Germany’s Council presidency discusses the next steps and Germany wants to lead the way

Dr. S-W – 12/2020

On the 3rd December, an informal video conference between the European Ministers of Labour and Social Affairs was held under the chairmanship of Federal Minister of Labour, Hubertus Heil. One of the topics on the agenda was "Fair working conditions and social protection in the platform economy". The ministers were asked to comment on two questions against the background of the announcement of a relevant legal act by the EU Commission:

  1. What measures could best address the challenges of working conditions in the platform economy? Where are the priorities?
  2. What role should the EU play in this?

Several country representatives reported on specific measures in the past and plans for the future with the Spanish representative proposing the latter. Even though it was generally acknowledged that it is often problematic to designate the status of platform work as a dependent or self-employed form of employment, there was agreement that the creation of a new status specifically for platform work would not be ground-breaking. It is rather a matter of providing adequate protection to platform workers, regardless of status. Most of the country representatives (with the exception of Finland and Luxembourg) were not really convinced by the new European legislative initiatives; on the contrary, much is expected from the newly established European Labour Authority and from a European exchange of experience. 
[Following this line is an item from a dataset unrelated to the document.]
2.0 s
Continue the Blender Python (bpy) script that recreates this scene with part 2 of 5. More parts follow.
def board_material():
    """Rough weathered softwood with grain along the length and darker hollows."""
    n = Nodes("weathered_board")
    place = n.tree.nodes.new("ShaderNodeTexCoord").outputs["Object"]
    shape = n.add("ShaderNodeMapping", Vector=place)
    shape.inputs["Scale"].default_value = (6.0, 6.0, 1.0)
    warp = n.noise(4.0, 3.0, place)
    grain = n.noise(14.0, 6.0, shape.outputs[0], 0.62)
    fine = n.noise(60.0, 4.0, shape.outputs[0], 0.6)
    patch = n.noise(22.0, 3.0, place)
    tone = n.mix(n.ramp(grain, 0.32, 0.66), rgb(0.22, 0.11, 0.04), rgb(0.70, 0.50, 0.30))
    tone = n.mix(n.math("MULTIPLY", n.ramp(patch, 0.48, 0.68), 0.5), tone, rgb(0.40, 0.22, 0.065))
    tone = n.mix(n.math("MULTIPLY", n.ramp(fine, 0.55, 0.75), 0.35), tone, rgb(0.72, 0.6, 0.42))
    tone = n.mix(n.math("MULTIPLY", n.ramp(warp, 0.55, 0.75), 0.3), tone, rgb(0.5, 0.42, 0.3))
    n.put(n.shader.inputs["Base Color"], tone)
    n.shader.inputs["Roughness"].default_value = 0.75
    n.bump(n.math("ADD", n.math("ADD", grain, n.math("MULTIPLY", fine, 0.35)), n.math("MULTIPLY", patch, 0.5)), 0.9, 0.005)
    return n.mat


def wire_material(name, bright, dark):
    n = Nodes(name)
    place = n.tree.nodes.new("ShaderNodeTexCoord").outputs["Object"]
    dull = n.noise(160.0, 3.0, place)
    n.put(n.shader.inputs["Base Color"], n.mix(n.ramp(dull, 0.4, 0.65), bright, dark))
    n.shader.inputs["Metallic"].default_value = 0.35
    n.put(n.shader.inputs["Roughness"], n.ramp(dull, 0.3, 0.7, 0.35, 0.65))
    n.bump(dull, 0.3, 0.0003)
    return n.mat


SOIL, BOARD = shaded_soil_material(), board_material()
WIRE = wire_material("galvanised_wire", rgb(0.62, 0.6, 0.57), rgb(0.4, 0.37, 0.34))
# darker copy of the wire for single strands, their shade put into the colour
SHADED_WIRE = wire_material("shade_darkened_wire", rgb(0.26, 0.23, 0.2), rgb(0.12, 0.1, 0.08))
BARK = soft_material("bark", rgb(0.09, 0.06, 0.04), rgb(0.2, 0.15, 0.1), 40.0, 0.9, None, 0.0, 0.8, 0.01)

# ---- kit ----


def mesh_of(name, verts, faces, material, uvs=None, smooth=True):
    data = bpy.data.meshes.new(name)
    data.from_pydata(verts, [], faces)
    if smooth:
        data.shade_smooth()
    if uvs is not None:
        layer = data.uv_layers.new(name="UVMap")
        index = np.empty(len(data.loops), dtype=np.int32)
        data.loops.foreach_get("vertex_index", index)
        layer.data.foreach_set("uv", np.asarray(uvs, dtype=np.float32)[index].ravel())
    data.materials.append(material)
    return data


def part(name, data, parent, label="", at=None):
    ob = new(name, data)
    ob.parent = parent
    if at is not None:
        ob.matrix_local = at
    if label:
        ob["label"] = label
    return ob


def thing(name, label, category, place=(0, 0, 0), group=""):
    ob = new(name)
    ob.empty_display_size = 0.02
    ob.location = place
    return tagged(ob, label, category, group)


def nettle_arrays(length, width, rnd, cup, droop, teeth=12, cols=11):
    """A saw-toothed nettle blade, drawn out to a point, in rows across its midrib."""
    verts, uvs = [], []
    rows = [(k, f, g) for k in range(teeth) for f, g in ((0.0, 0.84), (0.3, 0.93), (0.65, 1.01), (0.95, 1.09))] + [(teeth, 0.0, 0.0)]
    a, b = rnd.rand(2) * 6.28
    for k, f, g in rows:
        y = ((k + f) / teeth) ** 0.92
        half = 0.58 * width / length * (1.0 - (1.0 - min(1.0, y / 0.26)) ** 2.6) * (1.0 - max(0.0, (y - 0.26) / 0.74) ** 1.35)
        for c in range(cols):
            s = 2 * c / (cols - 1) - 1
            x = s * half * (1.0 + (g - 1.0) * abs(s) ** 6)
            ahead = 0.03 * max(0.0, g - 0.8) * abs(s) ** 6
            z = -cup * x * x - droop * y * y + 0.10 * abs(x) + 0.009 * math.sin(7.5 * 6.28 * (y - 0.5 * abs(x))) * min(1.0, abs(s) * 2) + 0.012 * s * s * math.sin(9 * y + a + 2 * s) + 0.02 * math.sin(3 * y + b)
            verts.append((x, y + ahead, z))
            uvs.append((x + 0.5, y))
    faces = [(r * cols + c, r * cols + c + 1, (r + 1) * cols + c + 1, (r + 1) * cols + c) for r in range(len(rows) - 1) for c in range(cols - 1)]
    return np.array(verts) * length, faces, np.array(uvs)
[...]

European Parliament not inactive

The European Parliament has not been inactive and it is planning a draft report on "fair working conditions and social security for platform work" by January/February 2021 (rapporteur: Sylvie Brunet, Renew Europe, FR). The Employment and Social Committee held a hearing on the 30th November to prepare for this. There was agreement among the experts consulted that platform workers should be covered by the same level of social security as salaried workers. The representative from the food delivery service platform also supported an independent contribution by platform operators to the payment of taxes and social security contributions as long as this did not result in self-employed people becoming "employees".  It also confirmed the general view that the creation of a "third status" specifically for platform workers besides that of employee or self-employed is unhelpful. During the hearing, a social democratic MEP, Agnes Jongerius (NL) reported that the largest Dutch bank estimates the potential from platform work (as a result of the global restructuring of work) at up to 2 million euros, from a working population of 7 million.

The social affairs commissioner, Nicolas Schmit explained on several occasions that it is too early to give details of the proposed legislative initiative of the EU Commission on fair working and social conditions for platform work. The social partners will have to be consulted initially.
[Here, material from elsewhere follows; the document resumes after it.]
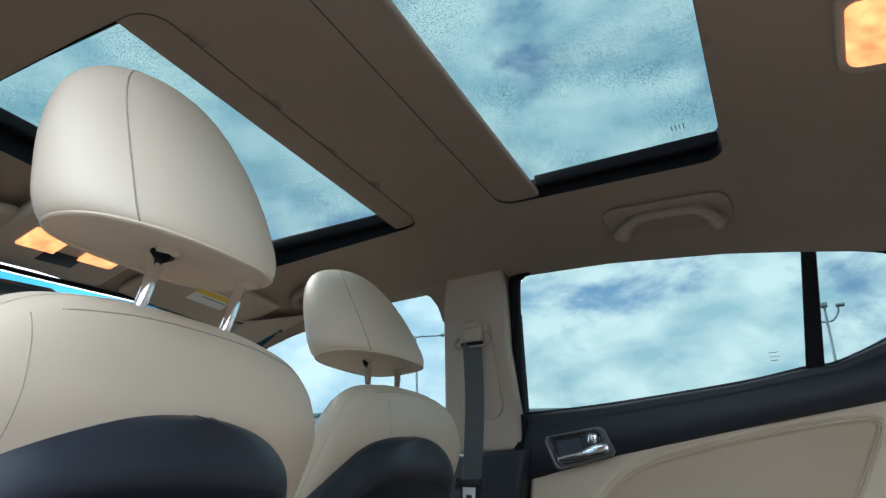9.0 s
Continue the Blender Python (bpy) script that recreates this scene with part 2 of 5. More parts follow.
def box(cx, cy, cz, sx, sy, sz, bevel=0.004, m=None, segs=2):
    bm = bmesh.new()
    bmesh.ops.create_cube(bm, size=1.0)
    bmesh.ops.scale(bm, vec=(sx, sy, sz), verts=bm.verts)
    if bevel > 0:
        bmesh.ops.bevel(bm, geom=bm.edges[:], offset=min(bevel, 0.45 * min(sx, sy, sz)), segments=segs, affect="EDGES", profile=0.5)
    if m is not None:
        bmesh.ops.transform(bm, matrix=m, verts=bm.verts)
    bmesh.ops.translate(bm, vec=(cx, cy, cz), verts=bm.verts)
    return bm


def prism(outline, depth, to3d, bevel=0.003, segs=2):
    """A plate: a 2D outline given thickness along the third axis; to3d maps (a, b, h) to a point."""
    bm = bmesh.new()
    lo = [bm.verts.new((a, b, 0)) for a, b in outline]
    f = bm.faces.new(lo)
    r = bmesh.ops.extrude_face_region(bm, geom=[f])
    top = [v for v in r["geom"] if isinstance(v, bmesh.types.BMVert)]
    for v in top:
        v.co.z = depth
    bmesh.ops.recalc_face_normals(bm, faces=bm.faces)
    if bevel > 0:
        tops = set(top)
        e = [e for e in bm.edges if e.verts[0] in tops and e.verts[1] in tops]
        bmesh.ops.bevel(bm, geom=e, offset=bevel, segments=segs, affect="EDGES", profile=0.5)
    for v in bm.verts:
        v.co = to3d(*v.co)
    bmesh.ops.recalc_face_normals(bm, faces=bm.faces)
    return bm


def smooth_line(pts, n=40, closed=False):
    """A Catmull-Rom curve through points, as an array."""
    p = np.array(pts, float)
    m = len(p)
    out = []
    spans = m if closed else m - 1
    for k in range(spans):
        a, b = p[k], p[(k + 1) % m]
        c = p[(k + 2) % m] if closed or k + 2 < m else 2 * b - a
        z = p[k - 1] if closed or k > 0 else 2 * a - b
        q = max(2, n // spans)
        for s in np.linspace(0, 1, q, endpoint=False):
            out.append(0.5 * (2 * a + (b - z) * s + (2 * z - 5 * a + 4 * b - c) * s * s + (3 * a - 3 * b + c - z) * s ** 3))
    if not closed:
        out.append(p[-1])
    return np.array(out)


def tube(line, radius, sides=8, closed=False):
    """A round tube along a line of points; the radius may differ along it."""
    L = np.array(line, float)
    n = len(L)
    R = np.full(n, radius) if np.isscalar(radius) else np.array(radius)
    t = np.gradient(L, axis=0)
    if closed:
        t = np.roll(L, -1, 0) - np.roll(L, 1, 0)
    t /= np.linalg.norm(t, axis=1)[:, None] + 1e-12
    ref = np.array([0.0, 0.0, 1.0]) if abs(t[:, 2]).mean() < 0.8 else np.array([1.0, 0.0, 0.0])
    u = np.cross(t, ref)
    u /= np.linalg.norm(u, axis=1)[:, None] + 1e-12
    w = np.cross(t, u)
    a = np.linspace(0, 2 * np.pi, sides, endpoint=False)
    P = L[:, None] + R[:, None, None] * (np.cos(a)[None, :, None] * u[:, None] + np.sin(a)[None, :, None] * w[:, None])
    P = np.concatenate([P, P[:, :1]], 1)
    v, f = grid(P, close_u=closed)
    if not closed:
        base = len(v)
        for row in (0, n - 1):
            v.append(L[row].tolist())
        m = sides + 1
        f += [[base, k, k + 1] for k in range(sides)] + [[base + 1, (n - 1) * m + k + 1, (n - 1) * m + k] for k in range(sides)]
    return v, f


def ribbon(line, across, width, thick):
    """A strap of given width along a line; across: its width direction, one or one for each point."""
    L = np.array(line, float)
    A = np.array(across, float)
    A = np.tile(A, (len(L), 1)) if A.ndim == 1 else A
    A = A / np.linalg.norm(A, axis=1)[:, None]
    t = np.gradient(L, axis=0)
    nrm = np.cross(t, A)
    nrm /= np.linalg.norm(nrm, axis=1)[:, None] + 1e-12
    h, q = width / 2, thick / 2
    prof = [(-h, -q * 0.4), (-h * 0.93, -q), (h * 0.93, -q), (h, -q * 0.4), (h, q * 0.4), (h * 0.93, q), (-h * 0.93, q), (-h, q * 0.4), (-h, -q * 0.4)]
    P = np.stack([L + a * A + b * nrm for a, b in prof], 1)
    return grid(P)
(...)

Benchmarks for fair work in the platform economy

Meanwhile, on the 27th November, Federal Labour Minister, Hubertus Heil presented "Benchmarks for fair work in the platform economy" in Germany.
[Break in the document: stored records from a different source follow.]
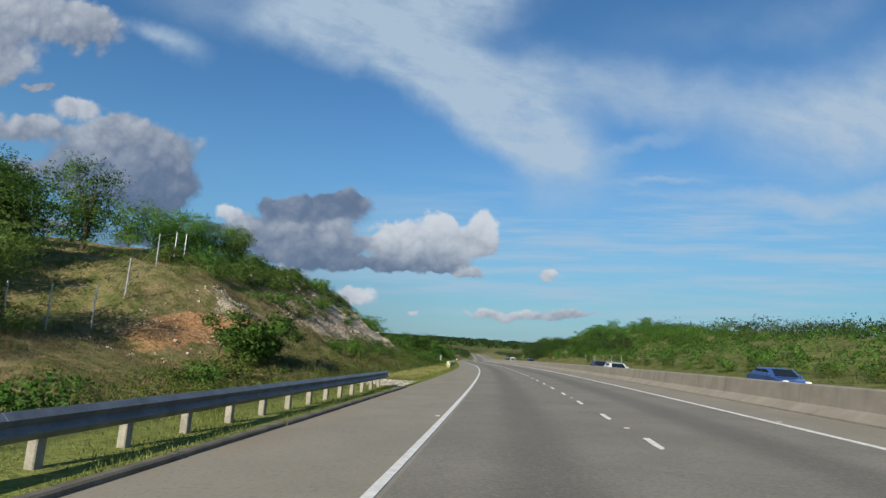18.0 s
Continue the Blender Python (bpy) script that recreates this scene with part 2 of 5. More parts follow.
class Nodes:
    """Short names for the nodes of one material."""

    def __init__(self, tree):
        self.t, self.n, self.l = tree, tree.nodes, tree.links

    def put(self, sock, v):
        wire(sock, v, self.l)

    def where(self, kind="Object"):
        return self.n.new("ShaderNodeTexCoord").outputs[kind]

    def world(self):
        return self.n.new("ShaderNodeNewGeometry").outputs["Position"]

    def noise(self, vec, scale, detail=4.0, rough=.6, squash=None):
        if squash:
            mp = self.n.new("ShaderNodeMapping")
            mp.inputs["Scale"].default_value = squash
            self.l.new(vec, mp.inputs["Vector"])
            vec = mp.outputs[0]
        n = self.n.new("ShaderNodeTexNoise")
        self.l.new(vec, n.inputs["Vector"])
        n.inputs["Scale"].default_value, n.inputs["Detail"].default_value, n.inputs["Roughness"].default_value = scale, detail, rough
        return n.outputs["Fac"]

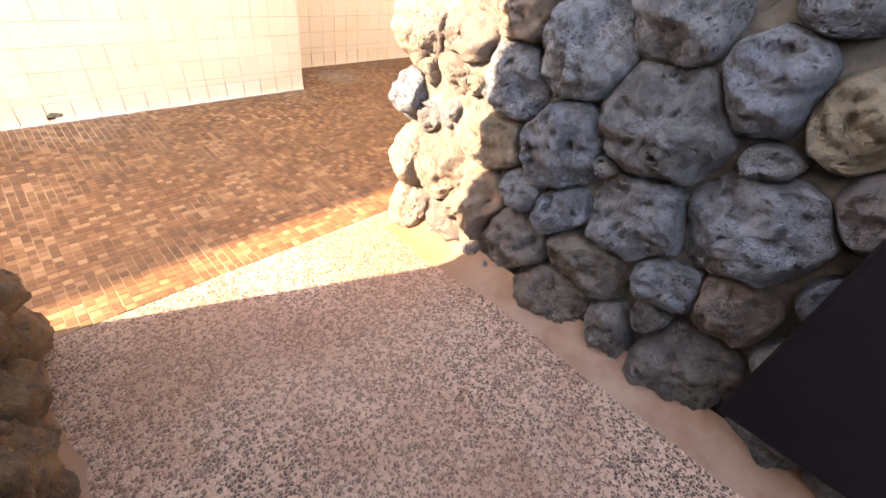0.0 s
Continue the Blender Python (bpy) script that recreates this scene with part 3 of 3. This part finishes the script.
def mortar_bed(wall, u0, u1, top, y, facing, proud, material):
    """Lumpy mortar between the stones of a wall face; proud(u): how far it stands out."""
    bm = bmesh.new()
    nu, nv = int((u1 - u0) / 0.013), int(top / 0.013)
    grid = []
    for i in range(nu + 1):
        u = u0 + (u1 - u0) * i / nu
        row = []
        for j in range(nv + 1):
            v = top * j / nv
            p = Vector((u, v, 0))
            h = proud(u) + 0.016 * noise.noise(p * 7) + 0.012 * noise.noise(p * 21) + 0.007 * noise.noise(p * 50)
            row.append(bm.verts.new((u, y + facing * h, v)))
        grid.append(row)
    for c0, c1 in zip(grid, grid[1:]):
        for k in range(nv):
            bm.faces.new((c0[k], c1[k], c1[k + 1], c0[k + 1])[::-facing])
    part("mortar", bm, material, wall, "pale lumpy mortar between the stones", True)


def quoin(wall, x, y, z, rx, ry, rz, rng, lean=0.0, rock=M_LAVA):
    """A whole corner stone."""
    bm = bmesh.new()
    bmesh.ops.create_icosphere(bm, subdivisions=5, radius=1)
    seed = Vector((rng.uniform(-50, 50), rng.uniform(-50, 50), rng.uniform(-50, 50)))
    cuts = [(Vector((rng.gauss(0, 1), rng.gauss(0, 1), rng.gauss(0, 0.6))).normalized(), rng.uniform(0.68, 0.9)) for _ in range(7)]
    for v in bm.verts:
        p = v.co.normalized()
        k = 1.12
        for way, far in cuts:
            d = p.dot(way)
            if d * k > far:
                k -= 0.75 * (k - far / d)
        q = Vector((p.x * rx, p.y * ry, p.z * rz)) * k
        push = 0.020 * noise.noise(q * 8 + seed) + 0.013 * noise.noise(q * 21 + seed) + 0.008 * noise.noise(q * 50 + seed)
        push -= 0.022 * max(0.0, noise.noise(q * 70 + seed) - 0.25)
        v.co = q + p * push
    ob = part("stone", bm, rock, wall, "", True)
    ob.matrix_basis = Matrix.Translation((x, y, z)) @ Matrix.Rotation(lean, 4, "Y")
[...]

According to this proposal, self-employed platform employees are to be included in the statutory pension insurance. Part of the contribution should be made by the platform operators. Platform contributions for health insurance will also be studied, as will accident insurance contributions. The minister also wishes to reverse the burden of proof to a certain extent in the case of platform work: The platform operator must provide contradictory evidence against any indications or allegations of the existence of an employment relationship. Solo self-employed platform workers should also receive such social benefits that are usually regulated under labour law: Continued payment of wages in the event of illness or maternity as well as holiday pay. The same applies to termination rules.